-- BEGIN Available data --
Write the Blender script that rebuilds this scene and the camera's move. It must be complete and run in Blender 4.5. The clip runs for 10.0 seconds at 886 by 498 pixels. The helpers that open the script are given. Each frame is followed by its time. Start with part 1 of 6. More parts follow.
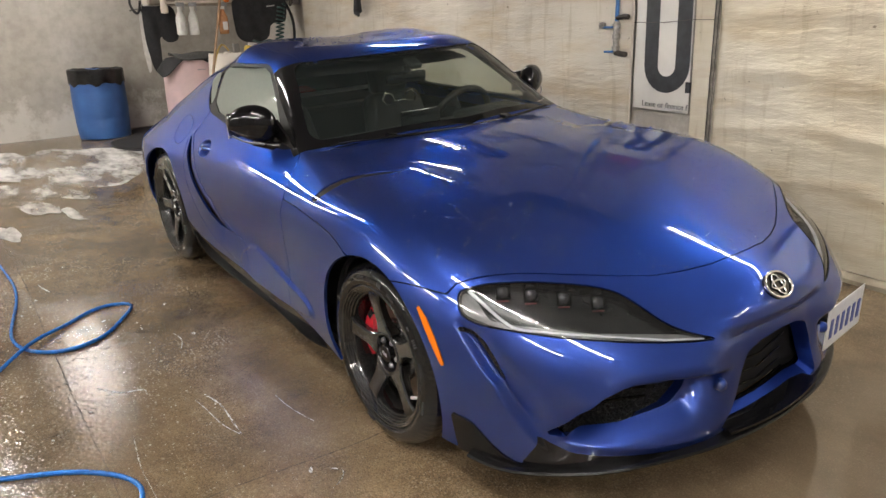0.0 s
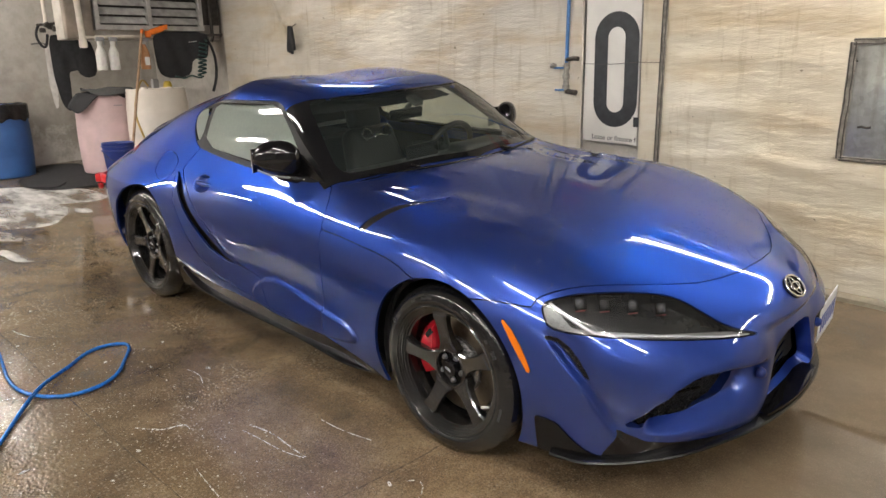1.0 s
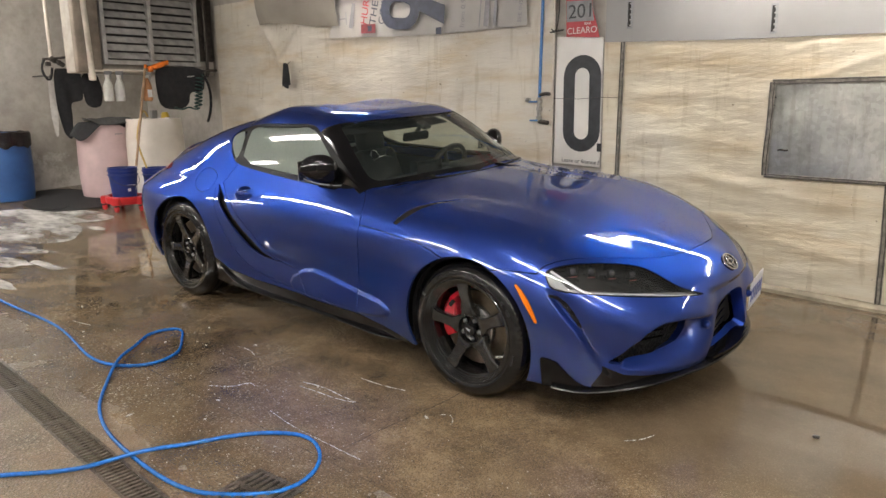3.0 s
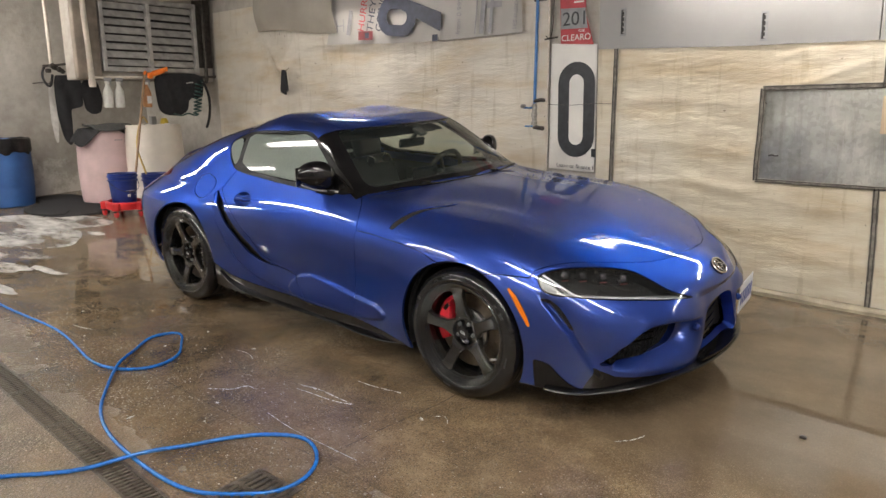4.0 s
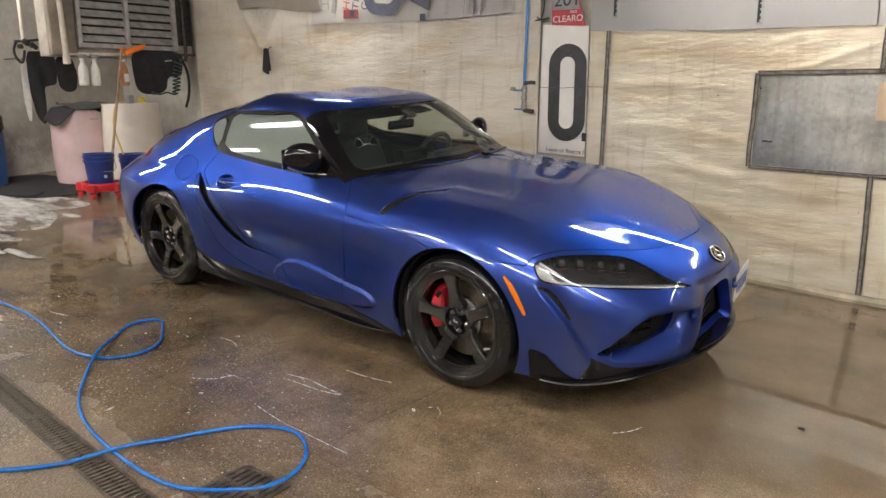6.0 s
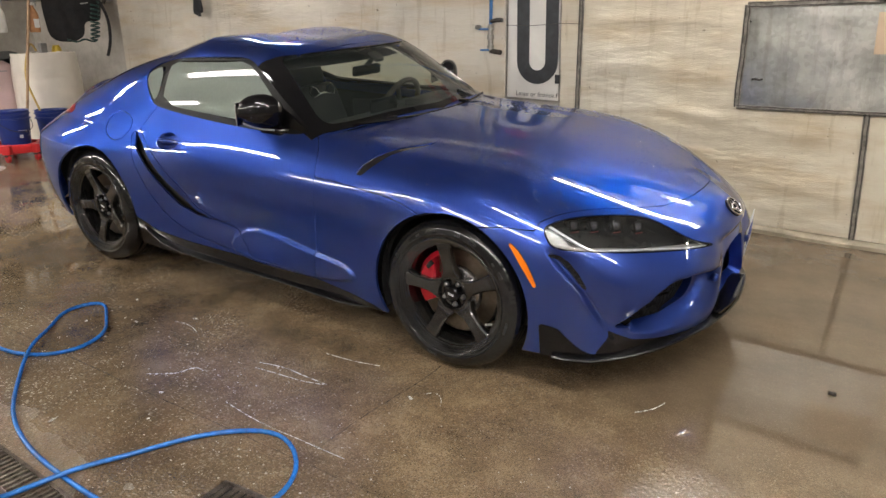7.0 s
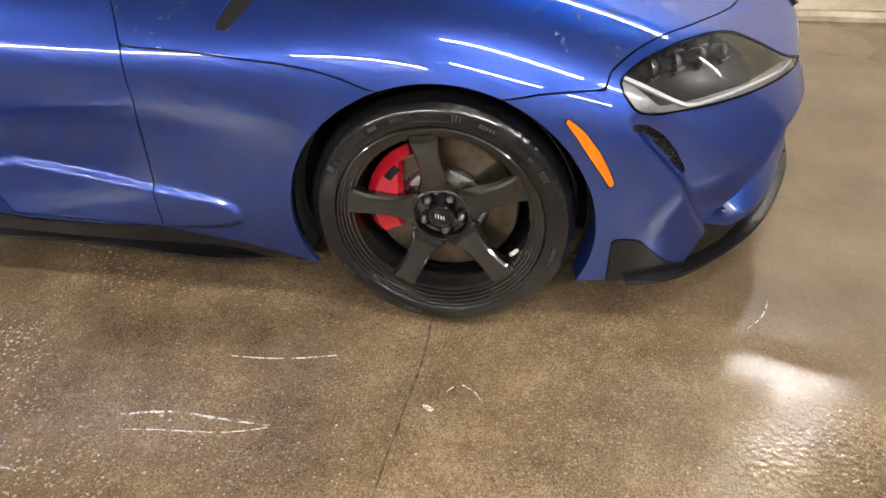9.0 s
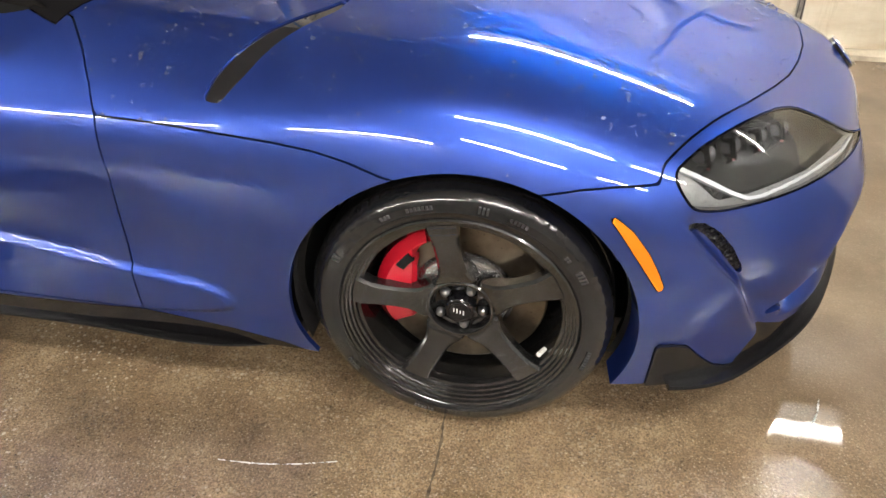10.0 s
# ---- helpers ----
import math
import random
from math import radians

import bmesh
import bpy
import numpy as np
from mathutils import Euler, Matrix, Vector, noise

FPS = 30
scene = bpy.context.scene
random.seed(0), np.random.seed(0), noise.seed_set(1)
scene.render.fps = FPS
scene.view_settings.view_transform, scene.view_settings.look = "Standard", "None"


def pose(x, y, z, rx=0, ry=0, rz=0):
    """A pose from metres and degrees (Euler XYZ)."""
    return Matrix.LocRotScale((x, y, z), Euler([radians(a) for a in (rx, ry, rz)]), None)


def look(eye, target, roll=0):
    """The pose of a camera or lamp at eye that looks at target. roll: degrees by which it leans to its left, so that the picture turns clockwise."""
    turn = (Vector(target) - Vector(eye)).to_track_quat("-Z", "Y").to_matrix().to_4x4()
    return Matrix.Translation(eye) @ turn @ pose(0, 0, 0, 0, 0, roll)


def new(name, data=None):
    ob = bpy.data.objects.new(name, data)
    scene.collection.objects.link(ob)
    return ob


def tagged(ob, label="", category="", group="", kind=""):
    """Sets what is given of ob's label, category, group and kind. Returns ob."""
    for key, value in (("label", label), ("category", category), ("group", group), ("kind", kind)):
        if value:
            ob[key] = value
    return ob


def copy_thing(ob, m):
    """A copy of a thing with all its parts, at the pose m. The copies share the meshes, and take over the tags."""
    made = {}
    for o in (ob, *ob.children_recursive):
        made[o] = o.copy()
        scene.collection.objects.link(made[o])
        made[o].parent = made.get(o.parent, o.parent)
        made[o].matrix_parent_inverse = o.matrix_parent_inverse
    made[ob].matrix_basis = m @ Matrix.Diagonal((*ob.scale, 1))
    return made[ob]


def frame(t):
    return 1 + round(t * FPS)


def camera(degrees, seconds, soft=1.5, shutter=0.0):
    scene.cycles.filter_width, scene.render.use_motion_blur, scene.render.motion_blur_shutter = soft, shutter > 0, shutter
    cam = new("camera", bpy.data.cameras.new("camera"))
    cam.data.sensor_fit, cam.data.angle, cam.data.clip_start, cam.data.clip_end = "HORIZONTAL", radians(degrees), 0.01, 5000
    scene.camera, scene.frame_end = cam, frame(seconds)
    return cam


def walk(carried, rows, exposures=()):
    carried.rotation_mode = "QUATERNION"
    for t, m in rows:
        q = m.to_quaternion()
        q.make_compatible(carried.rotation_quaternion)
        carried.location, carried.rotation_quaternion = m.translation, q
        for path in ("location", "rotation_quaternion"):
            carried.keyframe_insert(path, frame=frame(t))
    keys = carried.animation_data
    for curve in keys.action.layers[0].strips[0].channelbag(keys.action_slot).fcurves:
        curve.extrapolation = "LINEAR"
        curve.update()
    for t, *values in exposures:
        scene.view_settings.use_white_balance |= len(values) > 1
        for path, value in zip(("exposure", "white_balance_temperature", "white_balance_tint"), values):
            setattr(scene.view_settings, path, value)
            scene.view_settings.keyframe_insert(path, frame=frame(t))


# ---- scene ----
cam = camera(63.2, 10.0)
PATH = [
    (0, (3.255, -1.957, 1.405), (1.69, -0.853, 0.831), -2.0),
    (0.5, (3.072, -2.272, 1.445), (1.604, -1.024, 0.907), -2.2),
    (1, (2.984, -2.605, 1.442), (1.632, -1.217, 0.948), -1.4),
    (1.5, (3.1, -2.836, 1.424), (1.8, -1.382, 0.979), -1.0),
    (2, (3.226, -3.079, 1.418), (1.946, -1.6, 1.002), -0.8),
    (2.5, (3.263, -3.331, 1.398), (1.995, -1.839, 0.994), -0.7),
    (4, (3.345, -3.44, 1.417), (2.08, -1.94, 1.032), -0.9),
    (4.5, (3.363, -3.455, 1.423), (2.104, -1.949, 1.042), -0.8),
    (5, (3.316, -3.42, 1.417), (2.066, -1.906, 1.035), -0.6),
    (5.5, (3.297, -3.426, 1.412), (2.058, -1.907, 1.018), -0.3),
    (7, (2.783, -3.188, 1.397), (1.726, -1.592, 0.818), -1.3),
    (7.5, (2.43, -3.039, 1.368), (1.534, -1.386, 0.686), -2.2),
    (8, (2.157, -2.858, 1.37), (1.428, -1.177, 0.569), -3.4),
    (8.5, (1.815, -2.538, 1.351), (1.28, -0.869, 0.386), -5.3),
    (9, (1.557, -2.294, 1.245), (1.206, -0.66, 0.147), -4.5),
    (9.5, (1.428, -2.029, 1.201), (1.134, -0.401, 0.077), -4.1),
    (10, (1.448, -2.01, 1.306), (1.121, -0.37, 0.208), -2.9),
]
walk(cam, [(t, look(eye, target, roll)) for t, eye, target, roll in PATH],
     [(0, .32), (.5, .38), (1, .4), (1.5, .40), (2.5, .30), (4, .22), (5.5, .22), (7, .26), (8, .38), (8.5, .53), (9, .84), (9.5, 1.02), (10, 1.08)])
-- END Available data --
-- BEGIN Available data --
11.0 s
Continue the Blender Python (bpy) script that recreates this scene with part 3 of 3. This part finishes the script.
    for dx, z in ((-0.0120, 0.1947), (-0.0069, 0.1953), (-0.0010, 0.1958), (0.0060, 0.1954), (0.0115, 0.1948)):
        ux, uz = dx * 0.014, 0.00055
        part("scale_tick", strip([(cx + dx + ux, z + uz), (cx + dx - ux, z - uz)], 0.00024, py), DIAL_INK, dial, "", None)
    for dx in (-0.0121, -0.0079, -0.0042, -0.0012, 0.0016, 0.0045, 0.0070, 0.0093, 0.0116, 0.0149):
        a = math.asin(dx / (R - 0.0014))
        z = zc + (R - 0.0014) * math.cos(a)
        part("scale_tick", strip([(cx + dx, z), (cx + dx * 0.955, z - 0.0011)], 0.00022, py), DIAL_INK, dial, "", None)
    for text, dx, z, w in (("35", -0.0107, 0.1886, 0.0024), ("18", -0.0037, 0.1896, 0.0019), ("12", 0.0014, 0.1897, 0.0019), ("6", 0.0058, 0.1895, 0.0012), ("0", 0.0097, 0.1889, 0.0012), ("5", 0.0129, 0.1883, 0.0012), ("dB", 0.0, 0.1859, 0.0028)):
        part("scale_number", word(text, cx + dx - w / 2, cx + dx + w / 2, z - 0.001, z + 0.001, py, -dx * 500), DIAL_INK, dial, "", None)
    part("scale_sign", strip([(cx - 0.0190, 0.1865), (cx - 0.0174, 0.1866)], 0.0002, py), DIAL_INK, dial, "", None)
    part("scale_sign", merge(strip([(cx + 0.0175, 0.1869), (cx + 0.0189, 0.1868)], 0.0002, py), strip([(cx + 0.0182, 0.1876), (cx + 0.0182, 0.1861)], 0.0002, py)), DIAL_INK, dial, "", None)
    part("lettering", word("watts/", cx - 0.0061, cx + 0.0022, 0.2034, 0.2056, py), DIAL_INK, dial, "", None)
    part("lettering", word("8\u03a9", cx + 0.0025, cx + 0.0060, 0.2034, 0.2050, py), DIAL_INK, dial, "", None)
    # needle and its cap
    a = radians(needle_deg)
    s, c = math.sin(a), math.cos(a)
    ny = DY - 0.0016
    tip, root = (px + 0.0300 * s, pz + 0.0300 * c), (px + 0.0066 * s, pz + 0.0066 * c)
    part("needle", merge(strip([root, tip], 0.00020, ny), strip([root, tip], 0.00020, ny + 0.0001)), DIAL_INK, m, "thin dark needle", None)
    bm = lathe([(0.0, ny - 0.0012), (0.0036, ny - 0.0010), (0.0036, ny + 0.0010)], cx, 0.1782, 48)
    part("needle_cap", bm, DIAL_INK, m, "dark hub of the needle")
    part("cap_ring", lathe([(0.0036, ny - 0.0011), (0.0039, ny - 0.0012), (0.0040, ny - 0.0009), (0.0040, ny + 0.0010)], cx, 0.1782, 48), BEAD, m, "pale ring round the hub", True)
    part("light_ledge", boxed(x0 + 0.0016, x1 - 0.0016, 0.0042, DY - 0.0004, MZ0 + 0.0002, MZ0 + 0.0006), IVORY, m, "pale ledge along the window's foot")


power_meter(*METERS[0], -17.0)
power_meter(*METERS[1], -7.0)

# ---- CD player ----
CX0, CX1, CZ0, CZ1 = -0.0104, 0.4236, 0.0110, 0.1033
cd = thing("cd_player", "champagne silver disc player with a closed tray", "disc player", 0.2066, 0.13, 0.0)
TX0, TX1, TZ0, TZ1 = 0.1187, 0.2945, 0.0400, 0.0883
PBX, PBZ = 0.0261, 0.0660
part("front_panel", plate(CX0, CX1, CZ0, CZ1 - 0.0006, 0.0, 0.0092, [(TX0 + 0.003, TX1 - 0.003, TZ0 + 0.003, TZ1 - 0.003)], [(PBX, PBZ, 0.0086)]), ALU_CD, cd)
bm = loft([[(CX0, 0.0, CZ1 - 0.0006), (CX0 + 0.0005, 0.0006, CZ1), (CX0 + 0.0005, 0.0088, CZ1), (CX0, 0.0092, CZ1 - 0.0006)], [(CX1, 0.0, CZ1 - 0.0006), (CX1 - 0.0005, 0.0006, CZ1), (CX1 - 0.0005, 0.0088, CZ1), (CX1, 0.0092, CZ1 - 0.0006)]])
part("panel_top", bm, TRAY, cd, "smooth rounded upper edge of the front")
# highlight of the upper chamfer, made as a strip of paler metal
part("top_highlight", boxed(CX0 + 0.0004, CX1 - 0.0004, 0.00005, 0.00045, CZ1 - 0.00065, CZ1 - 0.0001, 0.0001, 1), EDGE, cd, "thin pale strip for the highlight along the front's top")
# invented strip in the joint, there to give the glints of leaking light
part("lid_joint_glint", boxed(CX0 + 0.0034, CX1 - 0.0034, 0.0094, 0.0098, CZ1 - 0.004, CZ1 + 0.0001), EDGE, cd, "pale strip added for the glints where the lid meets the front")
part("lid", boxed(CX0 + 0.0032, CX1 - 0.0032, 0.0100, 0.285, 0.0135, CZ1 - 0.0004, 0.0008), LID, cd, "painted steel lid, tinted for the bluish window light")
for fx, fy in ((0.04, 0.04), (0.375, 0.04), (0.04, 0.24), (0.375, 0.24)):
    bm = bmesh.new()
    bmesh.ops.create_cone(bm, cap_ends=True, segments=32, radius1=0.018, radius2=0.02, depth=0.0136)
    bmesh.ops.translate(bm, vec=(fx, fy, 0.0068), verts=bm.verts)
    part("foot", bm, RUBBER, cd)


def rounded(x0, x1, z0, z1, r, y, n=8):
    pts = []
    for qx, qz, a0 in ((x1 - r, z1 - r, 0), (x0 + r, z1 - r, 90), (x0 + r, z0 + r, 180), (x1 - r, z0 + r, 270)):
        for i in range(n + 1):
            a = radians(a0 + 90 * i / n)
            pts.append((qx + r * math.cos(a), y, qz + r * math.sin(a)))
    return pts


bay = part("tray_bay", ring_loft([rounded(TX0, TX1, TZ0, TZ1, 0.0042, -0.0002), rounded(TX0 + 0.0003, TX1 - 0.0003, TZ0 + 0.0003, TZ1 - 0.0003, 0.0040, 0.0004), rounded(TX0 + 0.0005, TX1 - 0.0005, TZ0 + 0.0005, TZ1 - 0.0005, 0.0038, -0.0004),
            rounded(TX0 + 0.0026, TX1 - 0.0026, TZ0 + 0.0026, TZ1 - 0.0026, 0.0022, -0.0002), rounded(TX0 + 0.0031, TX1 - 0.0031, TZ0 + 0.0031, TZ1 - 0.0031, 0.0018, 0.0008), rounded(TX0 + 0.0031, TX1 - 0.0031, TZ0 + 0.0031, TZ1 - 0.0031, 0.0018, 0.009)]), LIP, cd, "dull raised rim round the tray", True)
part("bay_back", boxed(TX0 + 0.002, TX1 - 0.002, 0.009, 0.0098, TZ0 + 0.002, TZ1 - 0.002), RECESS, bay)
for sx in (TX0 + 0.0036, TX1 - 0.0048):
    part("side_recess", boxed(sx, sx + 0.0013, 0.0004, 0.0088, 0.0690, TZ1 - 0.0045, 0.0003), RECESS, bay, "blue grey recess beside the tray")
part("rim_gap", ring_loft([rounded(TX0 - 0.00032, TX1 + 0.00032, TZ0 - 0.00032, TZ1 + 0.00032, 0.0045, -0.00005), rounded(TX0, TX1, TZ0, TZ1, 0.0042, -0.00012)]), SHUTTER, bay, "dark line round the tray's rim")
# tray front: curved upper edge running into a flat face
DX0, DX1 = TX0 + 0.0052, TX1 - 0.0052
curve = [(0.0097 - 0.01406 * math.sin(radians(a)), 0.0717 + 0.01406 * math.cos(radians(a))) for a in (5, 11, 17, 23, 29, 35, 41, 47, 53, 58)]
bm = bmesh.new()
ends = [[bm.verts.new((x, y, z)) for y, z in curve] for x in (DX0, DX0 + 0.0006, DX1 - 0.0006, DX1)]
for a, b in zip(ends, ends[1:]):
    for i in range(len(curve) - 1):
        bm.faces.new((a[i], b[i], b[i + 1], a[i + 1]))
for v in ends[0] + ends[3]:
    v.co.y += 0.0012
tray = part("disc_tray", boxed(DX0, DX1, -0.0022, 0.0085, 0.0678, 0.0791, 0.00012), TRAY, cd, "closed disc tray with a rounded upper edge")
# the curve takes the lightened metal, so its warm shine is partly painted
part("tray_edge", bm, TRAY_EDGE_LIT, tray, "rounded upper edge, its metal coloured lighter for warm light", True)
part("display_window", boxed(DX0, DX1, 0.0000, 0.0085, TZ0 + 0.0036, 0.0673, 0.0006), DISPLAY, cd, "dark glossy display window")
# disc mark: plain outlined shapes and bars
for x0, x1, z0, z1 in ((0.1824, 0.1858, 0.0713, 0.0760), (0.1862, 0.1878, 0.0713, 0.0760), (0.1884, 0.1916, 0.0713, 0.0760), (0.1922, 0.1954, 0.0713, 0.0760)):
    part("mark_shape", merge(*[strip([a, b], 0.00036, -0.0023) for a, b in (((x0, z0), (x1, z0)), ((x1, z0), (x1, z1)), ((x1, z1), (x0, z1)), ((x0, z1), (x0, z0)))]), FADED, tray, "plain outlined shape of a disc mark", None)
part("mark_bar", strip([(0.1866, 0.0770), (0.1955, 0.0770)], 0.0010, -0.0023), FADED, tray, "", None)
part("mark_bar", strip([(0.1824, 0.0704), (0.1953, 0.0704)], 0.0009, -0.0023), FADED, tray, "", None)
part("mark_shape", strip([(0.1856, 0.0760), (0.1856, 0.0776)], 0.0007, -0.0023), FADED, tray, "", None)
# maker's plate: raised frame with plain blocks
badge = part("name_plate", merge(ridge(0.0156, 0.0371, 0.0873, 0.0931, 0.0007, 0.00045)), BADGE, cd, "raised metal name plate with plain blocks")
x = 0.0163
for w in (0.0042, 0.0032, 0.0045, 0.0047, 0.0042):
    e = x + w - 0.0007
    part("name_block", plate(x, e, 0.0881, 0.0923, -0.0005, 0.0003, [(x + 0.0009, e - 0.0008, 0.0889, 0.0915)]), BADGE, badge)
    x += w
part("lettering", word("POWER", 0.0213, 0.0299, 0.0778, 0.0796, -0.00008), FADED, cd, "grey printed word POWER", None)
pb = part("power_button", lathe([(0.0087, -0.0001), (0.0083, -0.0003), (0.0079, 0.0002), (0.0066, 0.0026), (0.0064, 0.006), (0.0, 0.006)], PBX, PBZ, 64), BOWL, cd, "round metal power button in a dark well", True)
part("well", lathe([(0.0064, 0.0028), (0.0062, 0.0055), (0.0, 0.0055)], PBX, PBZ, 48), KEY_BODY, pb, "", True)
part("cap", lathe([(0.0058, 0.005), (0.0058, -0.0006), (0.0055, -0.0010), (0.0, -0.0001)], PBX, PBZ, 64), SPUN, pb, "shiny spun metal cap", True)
-- END Available data --
Every line from the one containing "return Matrix.LocRotScale((x, y, z), Euler([radians(a)" through the one containing "what is given" is to be given again exactly, both ends included, and no line outside that range.

■ **Finished task**
    return Matrix.LocRotScale((x, y, z), Euler([radians(a) for a in (rx, ry, rz)]), None)


def look(eye, target, roll=0):
    """The pose of a camera or lamp at eye that looks at target. roll: degrees by which it leans to its left, so that the picture turns clockwise."""
    turn = (Vector(target) - Vector(eye)).to_track_quat("-Z", "Y").to_matrix().to_4x4()
    return Matrix.Translation(eye) @ turn @ pose(0, 0, 0, 0, 0, roll)


def new(name, data=None):
    ob = bpy.data.objects.new(name, data)
    scene.collection.objects.link(ob)
    return ob


def tagged(ob, label="", category="", group="", kind=""):
    """Sets what is given of ob's label, category, group and kind. Returns ob."""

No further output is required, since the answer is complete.